Buffalo, New York
On the evening of May 14, a fascist carrying a rifle entered a supermarket in the predominantly Black neighborhood of Masten Park on Buffalo’s East Side and opened fire. While most official statements have more or less vaguely alluded to “racial motivations,” the shooter’s intentions were quite explicitly outlined in a manifesto, in which he wrote of his adherence to white-supremacist “great replacement” ideology.
The “great replacement” is an idea in fascist ideology that white people are being systematically outreproduced by minority groups. It is an idea that finds expression in far-right politics everywhere, from the chant of “Jews will not replace us” shouted by neo-Nazis in Charlottesville in 2017 to Tucker Carlson’s nightly show on Fox News. It is an idea of fascist ideology, turned into action in the genocide of the peoples supposedly doing the “replacing” — including all people of color — and they were the target of this attack.
The shooter chose the location deliberately: the only supermarket in a neighborhood which is overwhelmingly Black. The technology he set up to livestream his attack reveals his racism. When the shooter points his gun at a passerby and notices that they are white, he says “Sorry” and continues on his way. All but two of the 13 killed and injured were Black.
Governor Kathy Hochul, while correctly describing this terrible act as one of “white-supremacy terrorism,” missed the mark in attempting to lay the blame on “social media.” The shooter socialized with his fellow white supremacists on Discord and livestreamed his attack on Twitch. But these media are not what caused the ideology; they are merely a means of communication of ideas.
The prime cause of this attack is white-supremacist ideology and the tradition of horrific violence, which it instigates and which it upholds. It is inseparably bound up with the very fabric of the white-supremacist, capitalist United States. The violence will be removed only by the destruction of that fabric.
Conditions in Buffalo
Beyond the loss of loved ones by families and neighbors and the trauma inflicted on those forced to bear witness to this atrocity, the attack has wider ramifications for the community on which it was perpetrated. One of these is: Where will their food come from now?
The East Side of Buffalo, site of the attack and of generations of racist redlining, ghettoization and deliberate neglect, is a food desert. The Tops supermarket where the attack occurred is the only one in its neighborhood. While Tops has vowed to reopen its store, no one knows how long that will take.
A quarter of the children in Buffalo suffer from malnutrition — predominantly poor and Black children. A local charity, Buffalo Community Fridges, began a collection of food donations for distribution to the neighborhood in the early morning of May 15, but they had to stop collecting around midafternoon due to a lack of storage for all the donations. This effort, while laudable, cannot duplicate the efficiency of a supermarket in the distribution of food to an entire community nor should it have to.

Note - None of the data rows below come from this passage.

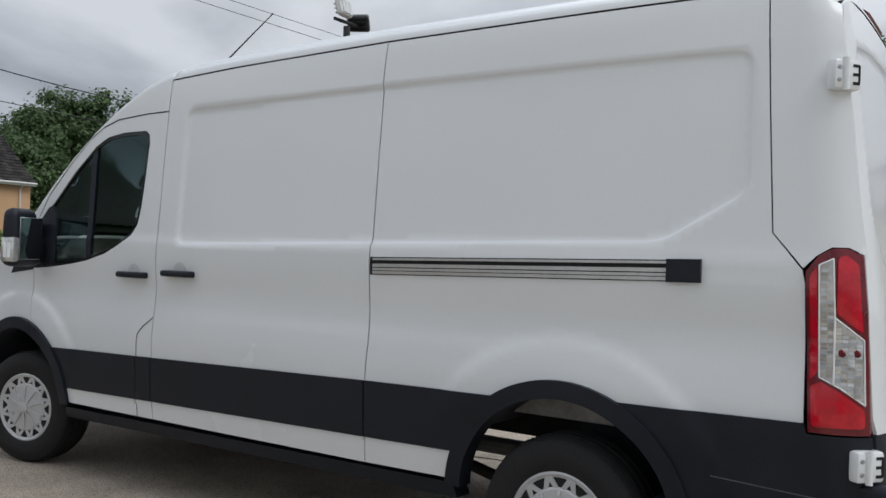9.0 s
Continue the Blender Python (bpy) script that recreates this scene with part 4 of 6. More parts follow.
    part("quarter_trim", sheet([(5.215, 1.192), (SEAM_WING + 0.004, 1.225), (SEAM_WING + 0.004, 1.515), (4.965, 1.500)], flank(sign, 0.005), depth=dep, step=0.03), PLASTIC, wing, "black plastic triangle trim")
    for pa, pb in (((5.560, 0.992), (5.600, 0.806)), ((5.372, 1.286), (5.325, 1.325)), ((5.325, 1.325), (5.262, 1.366))):
        part("wing_seam", sheet([(pa[0] - 0.0016, pa[1]), (pa[0] + 0.0016, pa[1]), (pb[0] + 0.0016, pb[1]), (pb[0] - 0.0016, pb[1])], flank(sign, 0.0015), step=0.04), GAP, wing)
    part("mirror_patch", sheet([(SEAM_WING - 0.004, 1.235), (4.70, 1.262), (4.675, 1.34), (4.70, 1.55), (4.745, 1.628), (4.795, 1.617), (SEAM_WING - 0.004, 1.475)], flank(sign, 0.004), depth=dep, step=0.03), PLASTIC, door)
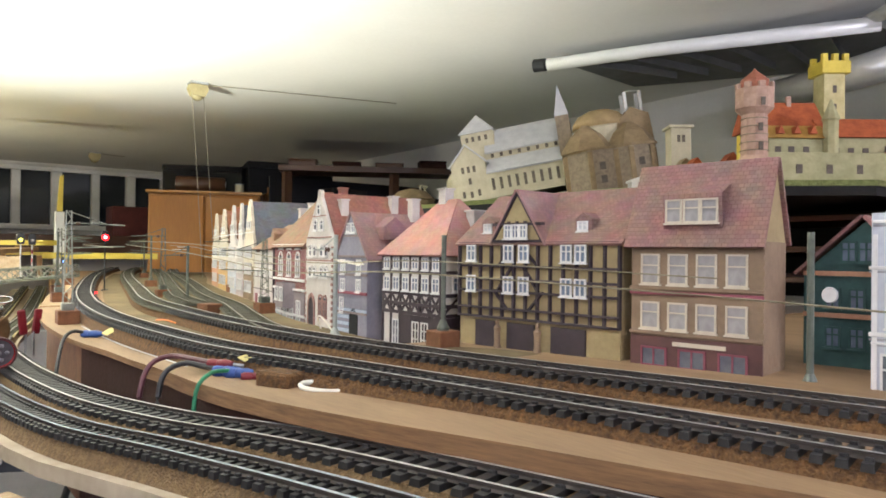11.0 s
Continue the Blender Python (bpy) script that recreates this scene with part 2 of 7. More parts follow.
DARK_WOOD = mat("dark_wood", (0.10, 0.042, 0.02), (0.055, 0.022, 0.01), rough=0.45, scale=7, stretch=(0.15, 1, 1))
BLACK_PANEL = mat("black_panel", (0.0065, 0.0065, 0.0105), (0.0045, 0.0045, 0.0075), rough=0.85, scale=12, fine=500, bump=0.05, spec=0.12)
BLACK = mat("black_plastic", (0.018, 0.018, 0.018), (0.012, 0.012, 0.012), rough=0.4, scale=30)
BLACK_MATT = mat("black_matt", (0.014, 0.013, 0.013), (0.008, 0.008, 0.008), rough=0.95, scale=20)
CHROME = mat("chrome", (0.66, 0.67, 0.70), (0.58, 0.59, 0.62), rough=0.08, metal=1.0, bump=0.0)
SLOTTED = mat("slotted_steel", (0.30, 0.31, 0.33), (0.17, 0.18, 0.195), rough=0.5, metal=0.5, scale=60)
BROWN_WOOD = mat("brown_wood", (0.21, 0.090, 0.034), (0.11, 0.045, 0.018), rough=0.5, scale=7, stretch=(0.15, 1, 1))
STEEL = mat("galvanised_steel", (0.48, 0.50, 0.52), (0.34, 0.36, 0.38), rough=0.42, metal=0.85, scale=50)
BLUE_STEEL = mat("blue_steel", (0.030, 0.038, 0.065), (0.016, 0.020, 0.036), rough=0.5, metal=0.2, scale=40)
WHITE = mat("white_paint", (0.80, 0.79, 0.76), (0.68, 0.67, 0.64), rough=0.5, scale=30)
GREY = mat("grey_board", (0.56, 0.55, 0.55), (0.47, 0.46, 0.46), rough=0.7, scale=25)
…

Adding to the dramatic disruption of day-to-day life in Masten Park, the Buffalo Police Department and New York State Police have set up blockades on the streets surrounding Tops. Billy club-toting cops stand around pretending to protect, after having taken nearly half an hour to show up when the massacre happened.
When cops arrived, they arrested the white shooter without firing a single shot or roughing him up. Very out of character for a police department that a couple of years ago opened fire on a car while engaging in a dangerous high speed chase — leaving the passenger paralyzed — because they found his tinted license plate covers “suspicious.”
But that’s the way cops arrest white-supremacist killers, like Dylann Roof after he massacred nine Black churchgoers as they sat at prayer in church. There is always the contrast with how cops murder Black men while arresting them for “crimes” — like George Floyd for simply trying to buy cigarettes or Eric Garner for selling them.
In the memory of those we have lost, death to fascism.